## SET PROBLEM
Your job is to retype all of the data word for word, leaving every image out.

## PROVIDED DATA
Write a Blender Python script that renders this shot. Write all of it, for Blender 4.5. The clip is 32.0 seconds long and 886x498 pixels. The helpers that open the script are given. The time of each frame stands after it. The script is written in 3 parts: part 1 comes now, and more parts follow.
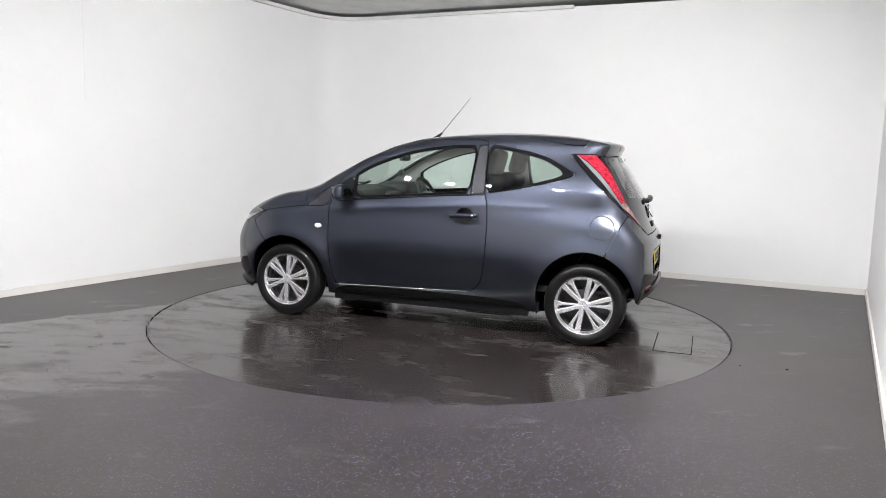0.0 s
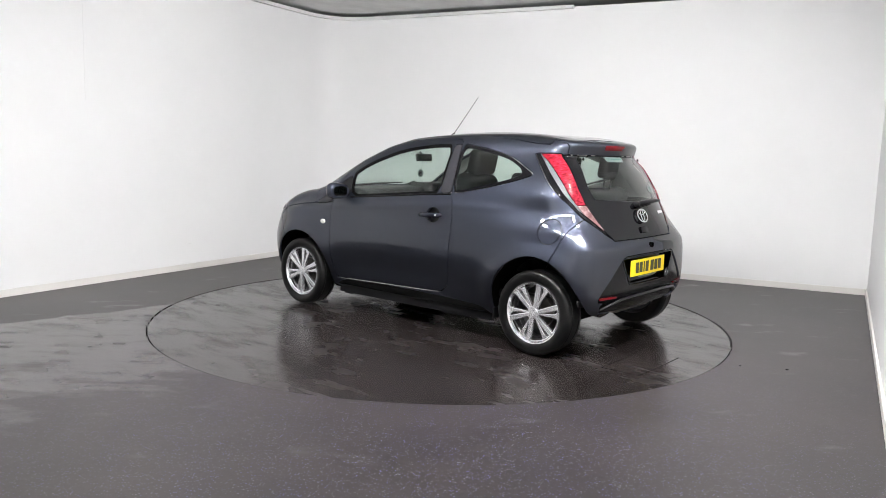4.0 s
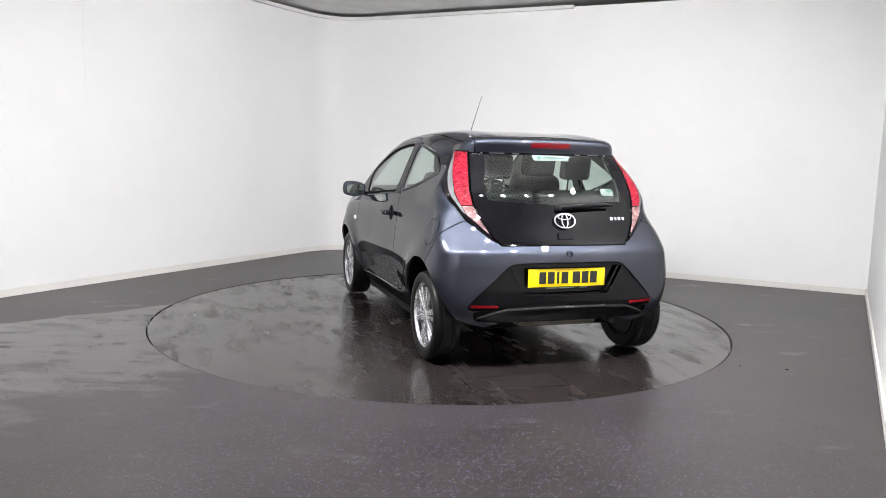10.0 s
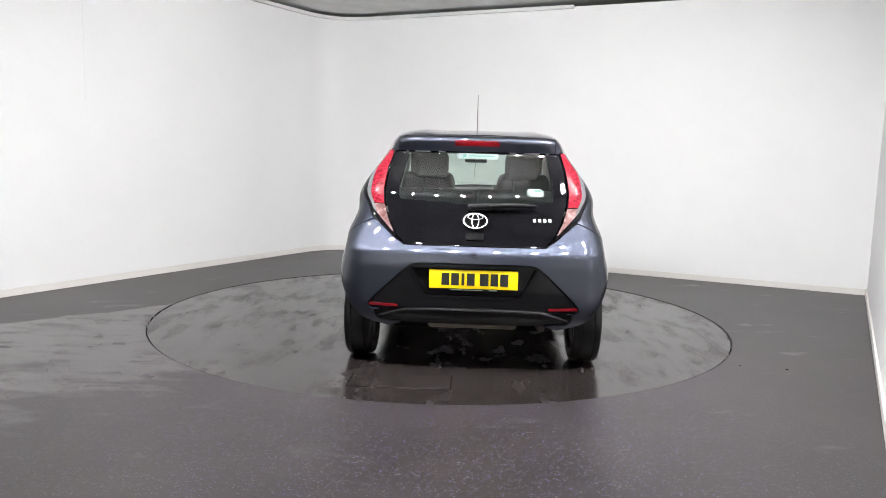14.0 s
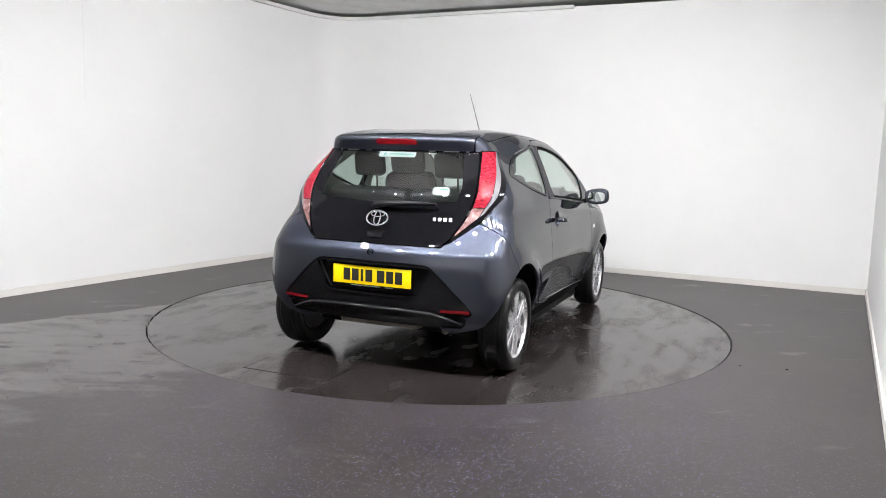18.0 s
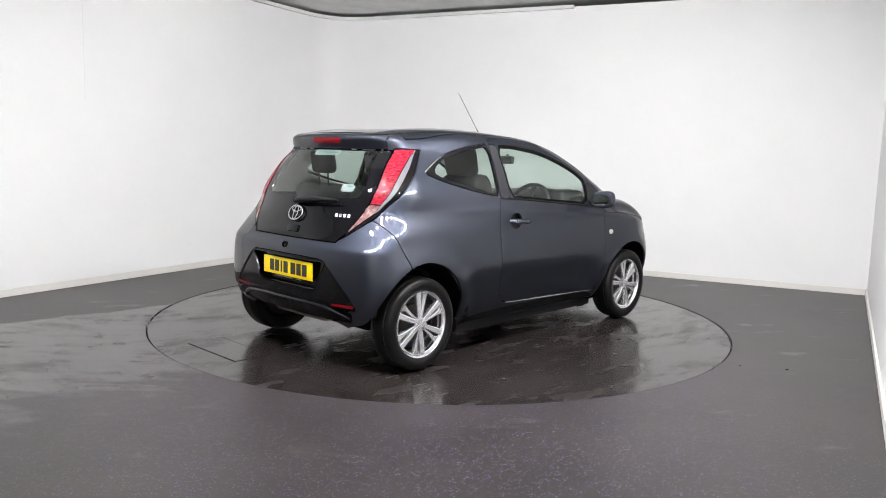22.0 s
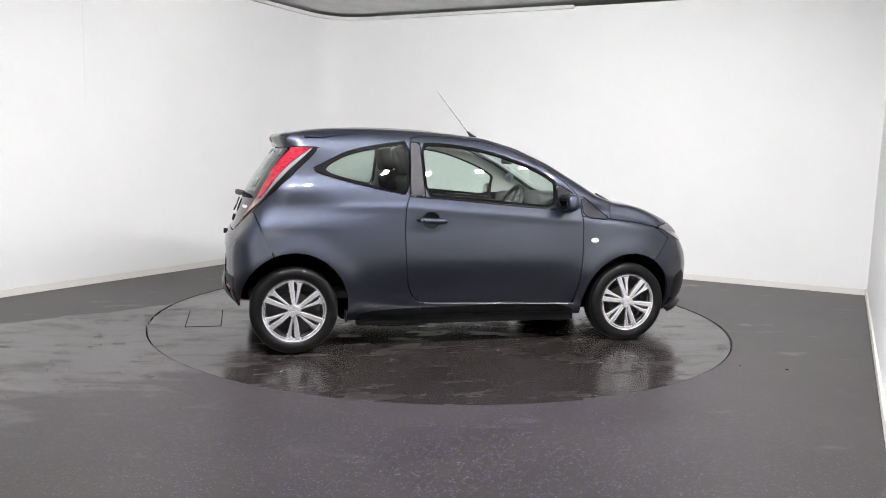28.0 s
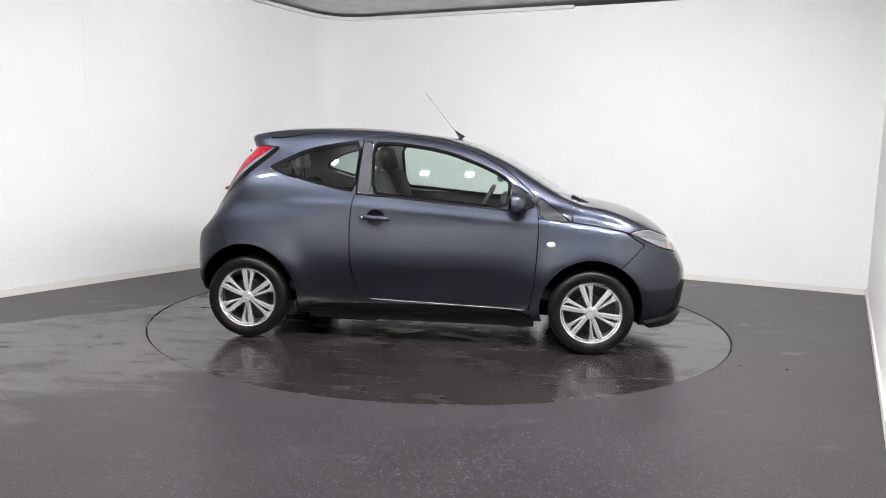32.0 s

## EXERCISE RESPONSE
Write a Blender Python script that renders this shot. Write all of it, for Blender 4.5. The clip is 32.0 seconds long and 886x498 pixels. The helpers that open the script are given. The time of each frame stands after it. The script is written in 3 parts: part 1 comes now, and more parts follow.
0.0 s
4.0 s
10.0 s
14.0 s
18.0 s
22.0 s
28.0 s
32.0 s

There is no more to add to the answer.